As a final point, concerns from some observers that annually updating the salaries used in the Fair School Funding Plan will necessarily lead to out-of-control cost increases can be easily seen to be completely unfounded. The most definitive way to demonstrate this point would be for LSC to simulate the FY22 funding formula using FY20 salaries and the FY23 funding formula using FY21 salaries. This would allow a calculation of both what it would cost to correct salaries to their appropriate year and also provide an indication of how the model functions over time.

Further indication of the fallacy of the “out-of-control costs” assertion comes from examining the cost of the Ohio House of Representatives FY24-25 school funding formula included in the House version of HB 33 (the FY24-25 budget bill). The House funding proposal updates salary data from 2018 in the FY22 and FY23 school years to salary date from 2022 in the FY24 and FY25 school years. The LSC comparison document indicates that the updated inputs would cost $8.05 billion in FY24 and $8.27 billion in FY25 (which reflect years three and four of the six-year phase-in). When compared to the FY23 cost of $7.40 billion for year two of the phase-in, the funding increases in the House budget are $652 million in FY24 and $217 million in FY25.
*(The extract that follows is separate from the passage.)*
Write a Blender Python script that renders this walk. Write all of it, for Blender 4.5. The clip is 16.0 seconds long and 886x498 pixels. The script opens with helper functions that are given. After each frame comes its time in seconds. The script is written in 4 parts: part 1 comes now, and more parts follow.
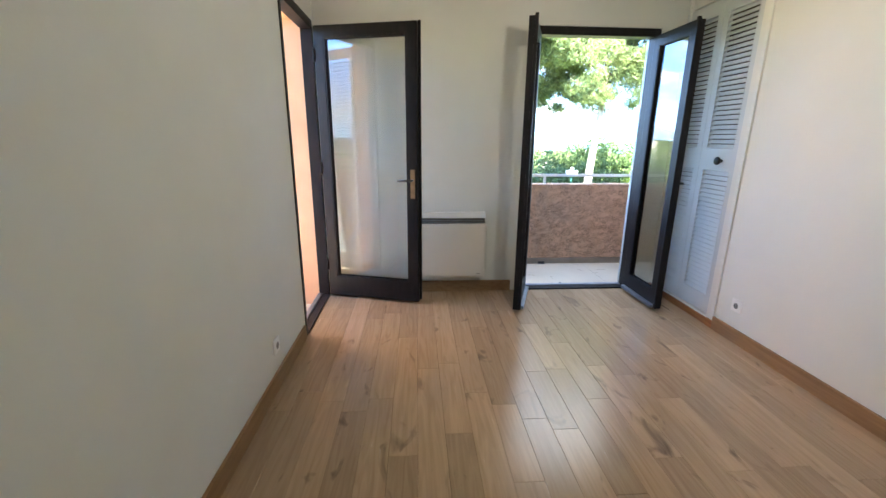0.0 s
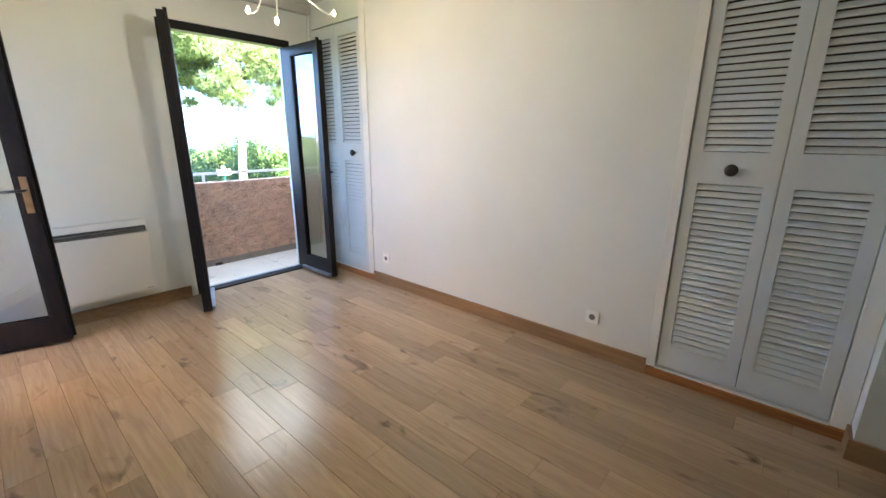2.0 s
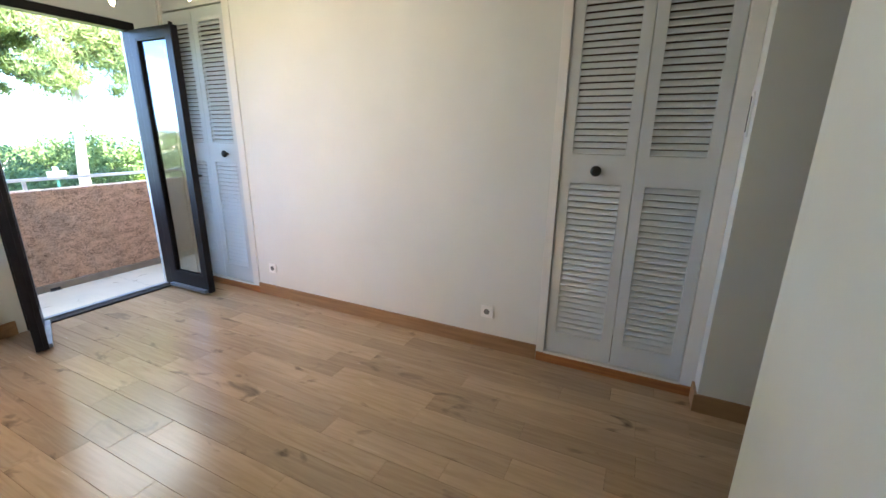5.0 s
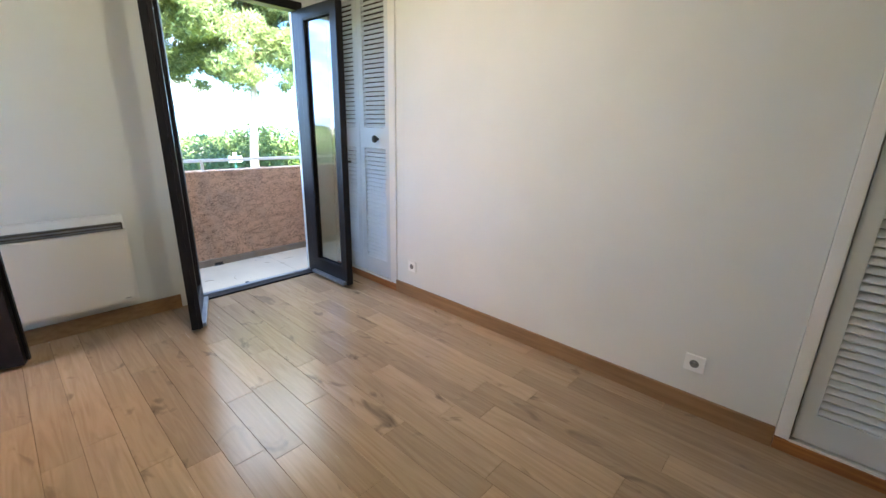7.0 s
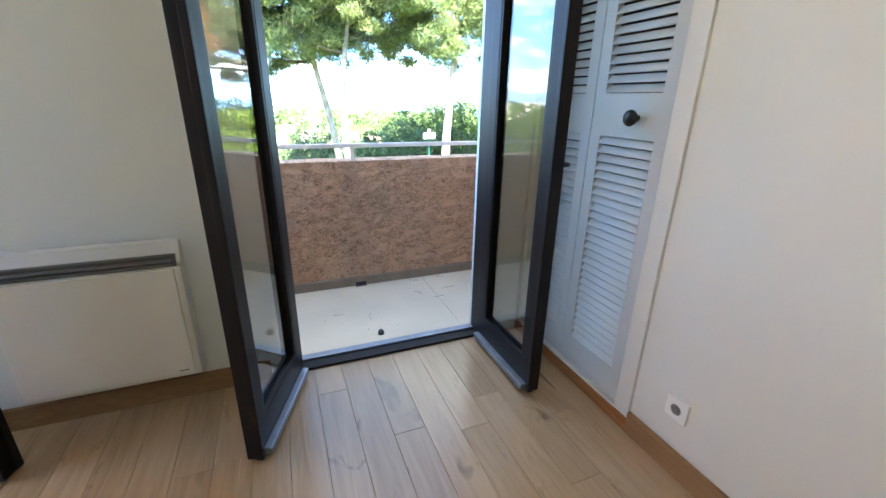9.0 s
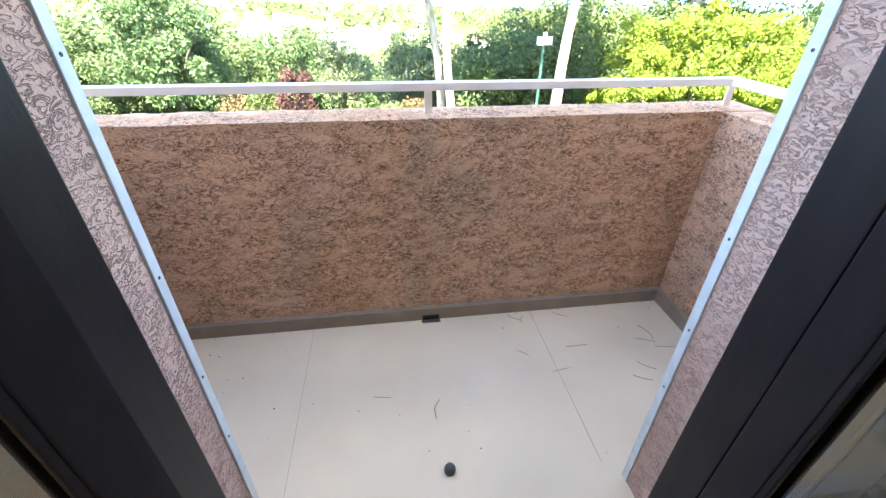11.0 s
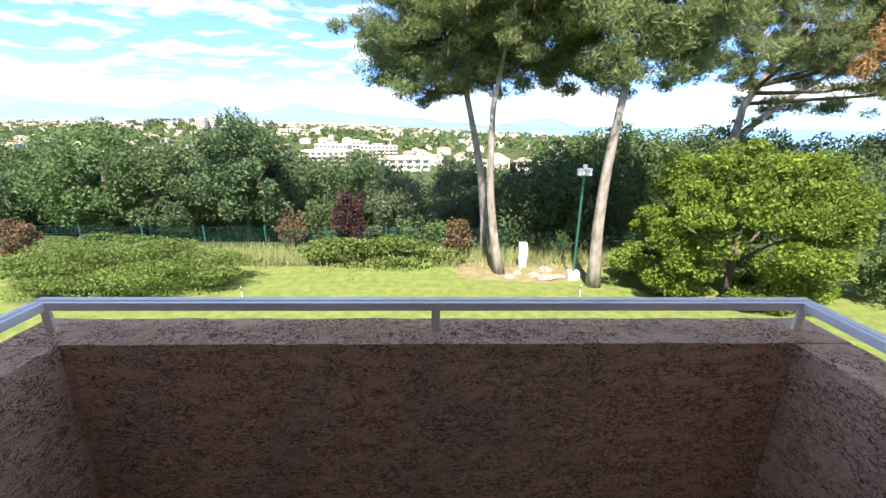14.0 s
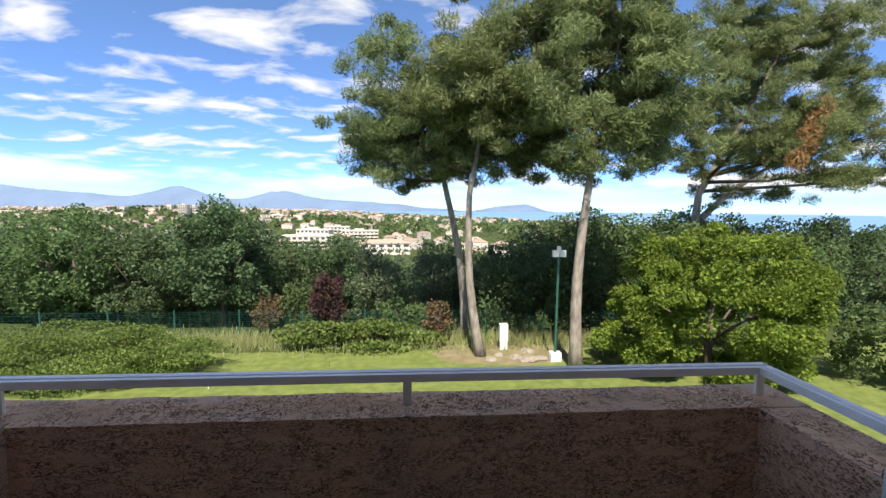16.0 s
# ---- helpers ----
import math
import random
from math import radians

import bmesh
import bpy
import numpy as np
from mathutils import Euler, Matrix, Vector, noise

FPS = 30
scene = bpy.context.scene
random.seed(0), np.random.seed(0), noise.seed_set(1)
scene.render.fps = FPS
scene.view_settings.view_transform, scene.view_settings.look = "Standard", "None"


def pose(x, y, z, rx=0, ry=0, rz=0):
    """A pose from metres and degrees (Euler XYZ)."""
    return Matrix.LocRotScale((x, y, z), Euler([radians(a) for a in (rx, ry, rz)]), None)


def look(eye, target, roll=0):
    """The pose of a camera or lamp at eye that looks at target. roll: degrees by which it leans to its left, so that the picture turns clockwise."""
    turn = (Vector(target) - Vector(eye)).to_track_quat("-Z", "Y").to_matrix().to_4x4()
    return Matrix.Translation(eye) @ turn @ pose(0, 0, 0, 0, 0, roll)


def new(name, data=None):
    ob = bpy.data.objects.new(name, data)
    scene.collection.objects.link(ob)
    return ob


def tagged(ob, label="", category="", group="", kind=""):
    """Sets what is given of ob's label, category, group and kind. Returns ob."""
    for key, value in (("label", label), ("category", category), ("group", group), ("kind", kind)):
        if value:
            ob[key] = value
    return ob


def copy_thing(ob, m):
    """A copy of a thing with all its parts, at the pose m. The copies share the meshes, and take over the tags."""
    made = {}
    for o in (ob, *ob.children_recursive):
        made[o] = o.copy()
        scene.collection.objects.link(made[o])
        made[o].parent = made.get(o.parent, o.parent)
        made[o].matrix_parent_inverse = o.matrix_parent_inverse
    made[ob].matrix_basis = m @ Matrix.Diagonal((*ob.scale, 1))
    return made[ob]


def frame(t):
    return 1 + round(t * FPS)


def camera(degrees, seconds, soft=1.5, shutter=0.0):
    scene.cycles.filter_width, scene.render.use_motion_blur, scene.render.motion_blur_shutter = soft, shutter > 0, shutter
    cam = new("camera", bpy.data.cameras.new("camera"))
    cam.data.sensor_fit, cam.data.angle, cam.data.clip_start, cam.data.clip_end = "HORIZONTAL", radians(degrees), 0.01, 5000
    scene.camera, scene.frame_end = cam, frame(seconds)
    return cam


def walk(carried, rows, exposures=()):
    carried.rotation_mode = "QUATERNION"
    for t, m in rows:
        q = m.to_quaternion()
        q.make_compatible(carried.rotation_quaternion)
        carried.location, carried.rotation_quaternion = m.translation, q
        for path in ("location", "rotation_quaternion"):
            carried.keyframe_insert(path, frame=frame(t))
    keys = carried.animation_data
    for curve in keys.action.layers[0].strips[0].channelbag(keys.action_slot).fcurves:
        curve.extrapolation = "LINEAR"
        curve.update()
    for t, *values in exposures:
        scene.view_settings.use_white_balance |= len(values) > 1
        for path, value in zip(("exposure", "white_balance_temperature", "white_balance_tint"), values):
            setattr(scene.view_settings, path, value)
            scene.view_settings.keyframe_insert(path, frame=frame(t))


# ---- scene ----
cam = camera(94.4, 16.0)
PATH = [
    (0, (0.524, 0.275, 1.340), (0.651, 2.201, 0.815), 0.5),
    (0.5, (0.379, 0.130, 1.336), (0.965, 1.969, 0.815), 0.3),
    (1, (0.295, 0.010, 1.326), (1.250, 1.688, 0.810), 0.7),
    (1.5, (0.266, -0.040, 1.333), (1.510, 1.434, 0.812), 0.5),
    (2, (0.279, -0.057, 1.342), (1.736, 1.208, 0.814), 0.3),
    (2.5, (0.303, -0.067, 1.370), (1.891, 1.019, 0.823), 0.0),
    (3, (0.312, -0.069, 1.383), (1.975, 0.893, 0.827), 0.0),
    (3.5, (0.312, -0.067, 1.379), (2.025, 0.811, 0.828), 0.1),
    (3.7, (0.315, -0.066, 1.381), (2.034, 0.790, 0.828), 0.1),
    (5.8, (0.325, 0.094, 1.359), (2.058, 0.932, 0.824), 0.9),
    (6, (0.372, 0.148, 1.352), (2.079, 1.042, 0.818), 1.1),
    (6.5, (0.470, 0.286, 1.314), (2.068, 1.361, 0.774), 1.3),
    (7, (0.621, 0.520, 1.292), (2.038, 1.815, 0.724), 1.4),
    (7.5, (0.816, 0.814, 1.297), (2.038, 2.276, 0.697), 1.6),
    (8, (1.044, 1.163, 1.284), (2.081, 2.761, 0.673), 1.6),
    (8.5, (1.262, 1.566, 1.268), (2.137, 3.247, 0.634), 1.4),
    (9, (1.495, 1.968, 1.243), (2.200, 3.711, 0.560), 1.1),
    (9.5, (1.620, 2.423, 1.223), (2.197, 4.181, 0.460), 0.9),
    (11.8, (1.885, 3.589, 1.222), (2.014, 5.210, 0.058), 0.6),
    (12, (1.896, 3.620, 1.243), (2.007, 5.236, 0.070), 0.6),
    (12.5, (1.935, 3.685, 1.301), (2.012, 5.325, 0.158), 0.7),
    (13, (1.960, 3.722, 1.380), (2.019, 5.438, 0.355), 0.7),
    (13.5, (1.974, 3.726, 1.454), (2.027, 5.548, 0.631), 0.7),
    (14, (1.978, 3.712, 1.501), (2.033, 5.621, 0.907), 0.7),
    (14.5, (1.989, 3.694, 1.528), (2.048, 5.652, 1.128), 0.7),
    (15, (2.002, 3.686, 1.530), (2.068, 5.666, 1.256), 0.6),
    (15.5, (2.017, 3.680, 1.519), (2.113, 5.666, 1.306), 0.6),
    (16, (2.007, 3.638, 1.479), (2.156, 5.623, 1.279), 0.6),
]
walk(cam, [(t, look(eye, target, roll)) for t, eye, target, roll in PATH],
     exposures=[(0.0, 4.55, 6350, 3), (1.5, 4.95, 6350, 3), (3.5, 4.95, 6350, 3), (6.0, 4.85, 6300, 3), (8.0, 4.5, 6400, 1), (9.0, 4.3, 6500, 0), (9.5, 4.45, 7900, 6), (12.0, 4.15, 7000, 9), (13.0, 3.5, 6900, 12), (14.0, 1.95, 6900, 12), (15.0, 1.25, 6900, 10), (16.0, 1.2, 7000, 10)])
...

For context, the state of Ohio finished FY22 $3.775 billion in the black with General Revenue Fund (GRF) tax revenues $2.738 billion above estimate. Additionally, through the first nine months of FY23, the state is $1.775 billion in the black and GRF tax revenues are $805 million above estimated levels which were revised upward by $1.655 billion (6.3%) last July. The House budget also includes a state personal income tax cut which has been reported to be $1 billion. In light of these facts, it is difficult to argue that school funding increases of $652 million in FY24 and another $217 million in FY25 are not affordable to the state, especially when these increases would allow the state to plausibly claim that the school funding formula is taking important steps to reach compliance with the state Constitution.